We spend, on average, one-third of our lives at work—about 90,000 hours. That stat stayed with me as I sat in meetings and wrote emails in an environment that felt increasingly hostile and unsafe. The feeling had been brewing long before October 7th, but it was in that moment I knew: I needed to live a life of purpose. I wanted my work to matter—to contribute to something bigger than myself and leave a real impact on people’s lives.

That clarity led me to a decision I’d dreamed about for years: I was going to make aliyah.

On February 12, 2025, I finally took the leap. I left a corporate career I had spent years building—one I had once dreamed of—because I believed something better was waiting. Not just professionally, but personally. I wanted to live in the place that felt most like home, surrounded by people who didn’t just accept my identity, but embraced it. My Judaism isn’t a part of me—it’s all of me. I knew I was walking into a new chapter of “doing something.”

After one month of living in Israel and being unemployed, I was introduced to Bucky, our CEO, and it quickly became clear to me that my yearning for purposeful work was going to be made into a reality. As someone who always has spoken out when others have stayed silent, who always took risks and pushed the envelope for things worth fighting for, I felt completely aligned with the work in front of me for the first time. 

In life, we’re constantly given a choice: we can respond to our circumstances with action, or we can sit back and let things unfold without us.

It’s rare to find people who not only talk about change—but actually follow through.
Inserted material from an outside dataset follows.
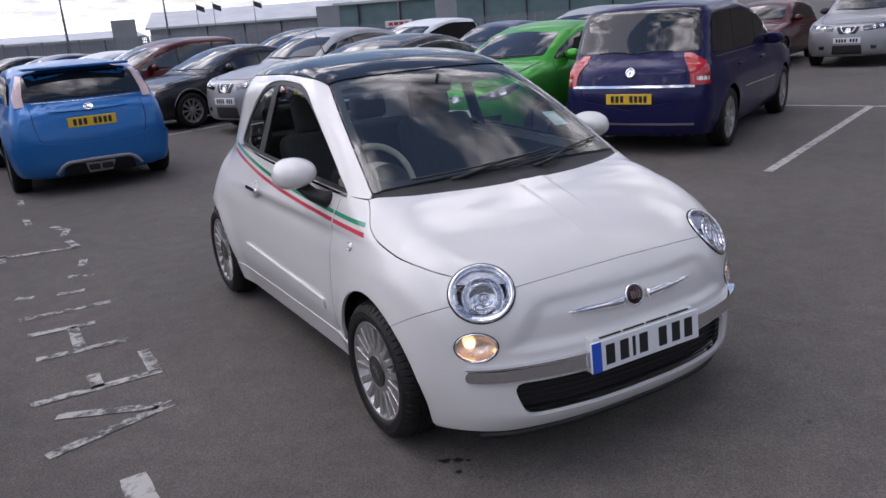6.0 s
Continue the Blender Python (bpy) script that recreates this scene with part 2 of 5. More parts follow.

Somehow, I’ve found myself in a workplace where every single person is self-driven, motivated by purpose, and committed to being a doer. It’s not just inspiring—it’s energizing. And it reminds me every day that I’m exactly where I’m meant to be.

Life isn’t about what happens to us—it’s about how we choose to respond. We can let circumstances define us, or we can decide to move forward with purpose, even when it’s hard.

So I’ll leave you with this: What would happen if, instead of waiting for the perfect moment, you chose to do something and make a change—right now?